Também para Lima Barreto, o encarceramento no manicômio resultava das limitações do conhecimento da medicina a respeito da loucura. O escritor filiava essas limitações a um objeto constante de sua crítica às elites brasileiras – o fascínio colonizado pelas teorias europeias, que fica claro nesta referência a Henrique Roxo, um dos pioneiros da psiquiatria nacional: “um desses médicos brasileiros imbuídos de um ar de certeza de sua arte (…) muito livresco e pouco interessado em levantar um pouco o véu do mistério – e que mistério – que há na especialidade que professa” (trecho do Diário do Hospício).

Machado de Assis fez uma crítica muito semelhante às pretensões do cientificismo que, vitorioso com a proclamação da República, tornou-se a ideologia oficial do militarismo a governar o país no início do século XX. Vinculados a uma tradição que remonta à tragédia grega, passando por obras como as de Shakespeare e Cervantes, os dois ficcionistas viam a loucura envolvida por aspectos racionalmente imponderáveis. O “véu de mistério” mencionado por Lima Barreto corresponde ao que Barretto Filho, num estudo importante sobre a obra machadiana, chamou “espírito trágico”. Esse espírito colocava, para ambos os ficcionistas e para toda a tradição aludida, sérios limites à lógica da ciência quando o que estava em análise era o desvario.

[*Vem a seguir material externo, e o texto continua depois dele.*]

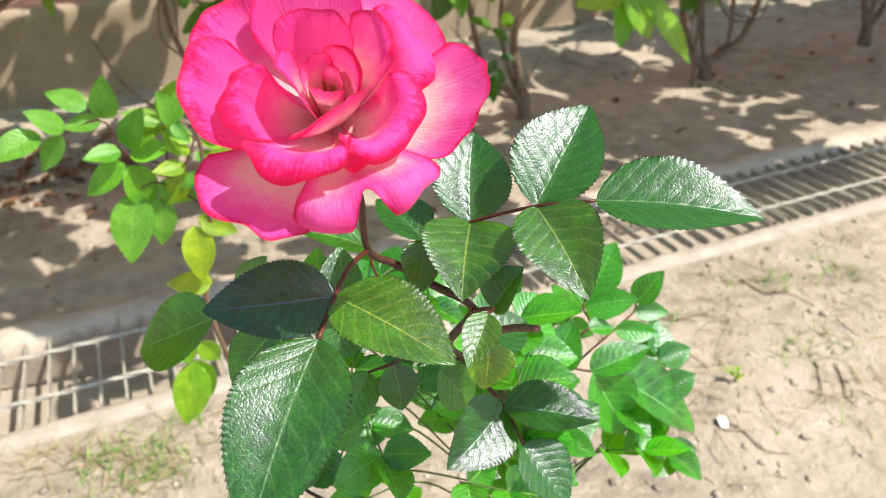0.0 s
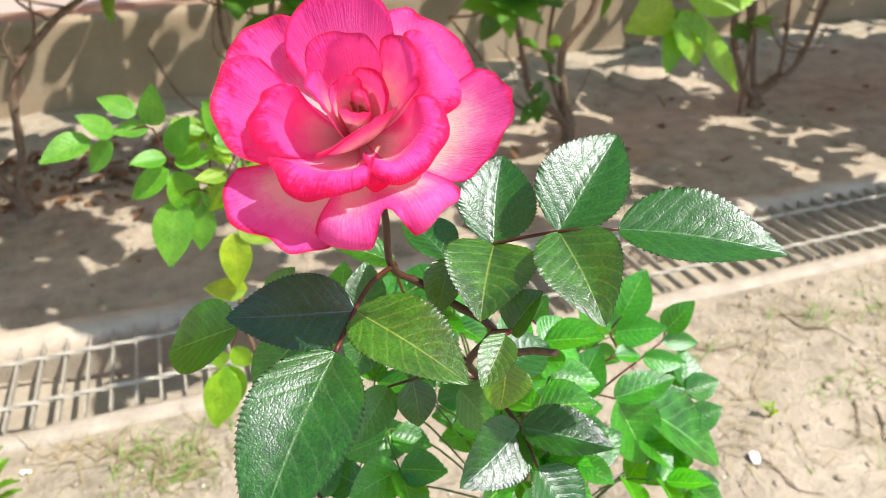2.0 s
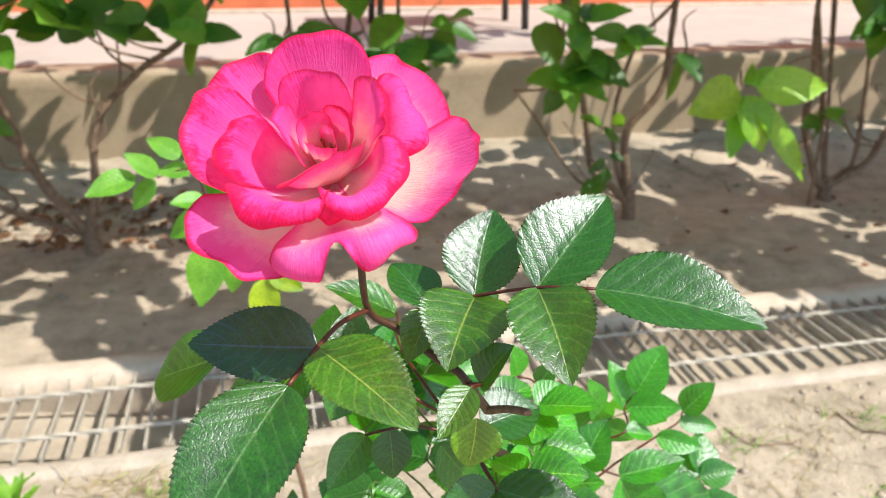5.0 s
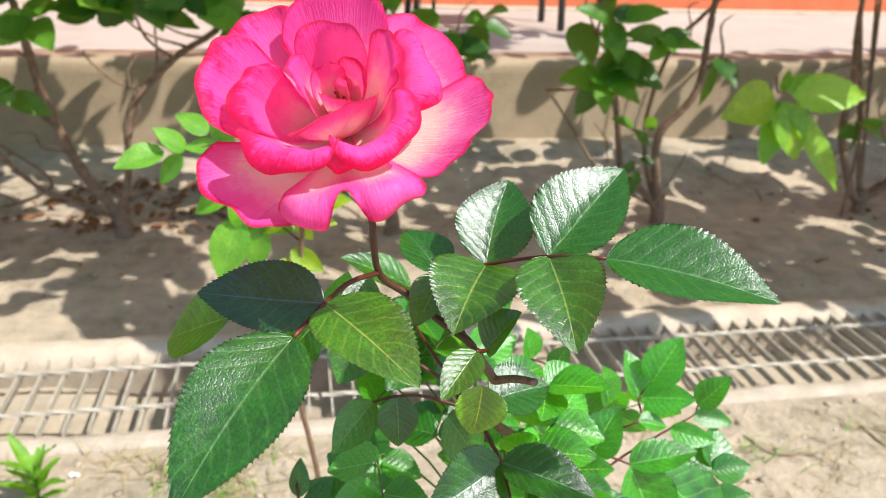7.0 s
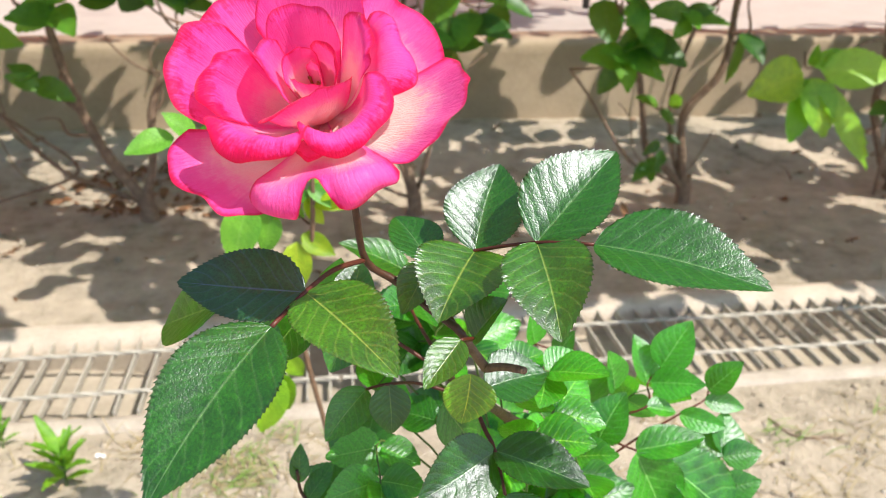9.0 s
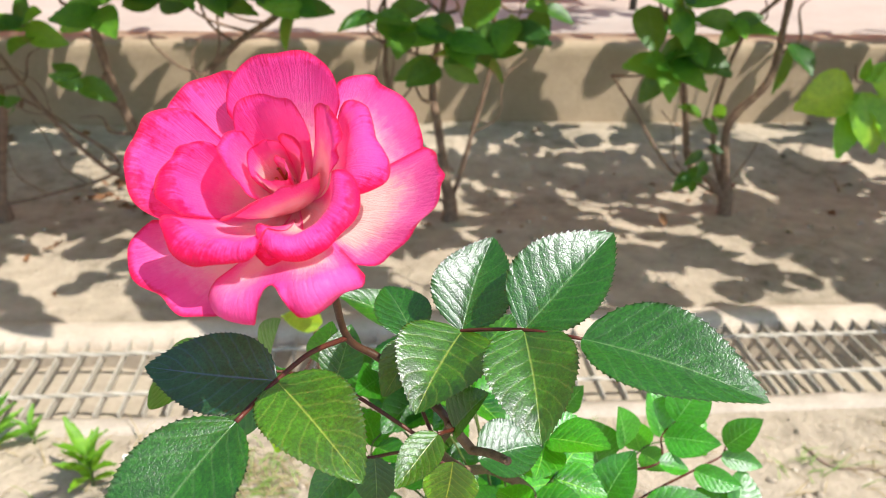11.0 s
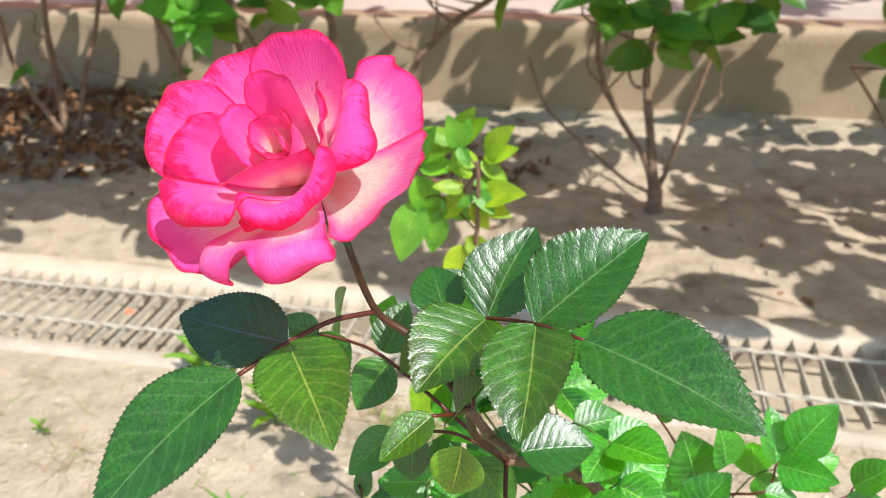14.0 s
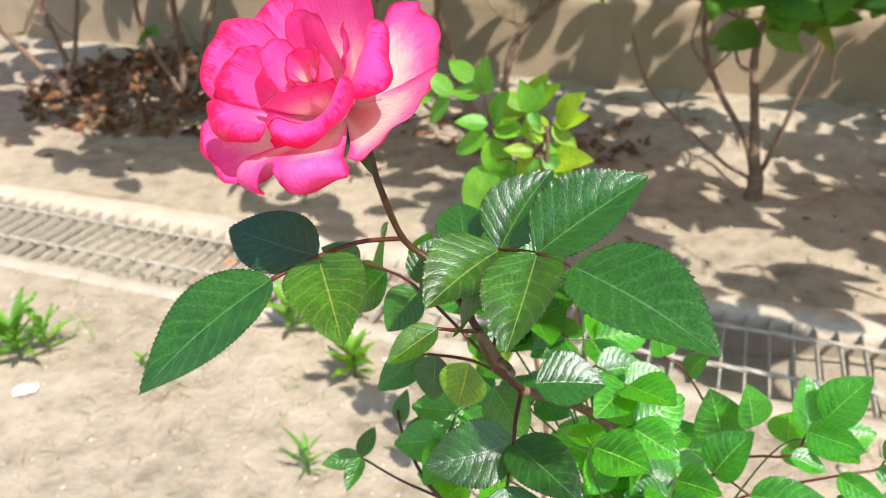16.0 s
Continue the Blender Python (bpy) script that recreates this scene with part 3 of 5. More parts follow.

A diferença mais marcante entre Cemitério dos vivos e O alienista está no foco narrativo. Em cada um dos casos, a posição do narrador refrata a posição do autor em relação à vida no hospício como experiência; e são visões não apenas divergentes, como opostas. Machado também seria suspeito de “degeneração” genética, de acordo com as teorias prestigiadas na época, e por isso sempre passou longe daquele casarão com janelas gradeadas dando para uma praia. Lima, desprotegido em sua condição de marginal, foi obrigado a conhecer em detalhes um espaço de que o outro apenas terá ouvido falar. Em resumo, certamente Machado de Assis entendeu muito mais a respeito da loucura, inclusive por não a ter sofrido senão nas proporções em que boa parte das pessoas a experimenta; Lima Barreto, porém, tem muito mais a dizer sobre o que é um hospício. A Casa Verde é uma abstração, por mais brilhante que seja O alienista.

 


Título: Cemitério dos Vivos
Autor: Lima Barreto
Gênero: Romance | Ficção
Ano da edição: 2018
Formato: E-book
Selo: Obliq


Eloésio Paulo é professor titular da UNIFAL-MG e autor dos livros: Teatro às escuras — uma introdução ao romance de Uilcon Pereira (1988), Os 10 pecados de Paulo Coelho (2008), Loucura e ideologia em dois romances dos anos 1970 (2014) e Questões abertas sobre O Alienista, de Machado de Assis (2020). Desde 2021, colabora com a coluna “UNIFAL-MG Indica” do Jornal UNIFAL-MG e atualmente assina, no mesmo jornal, essa coluna exclusiva semanal sobre produções literárias. “Montra” significa vitrine ou espaço onde artigos ficam em exposição.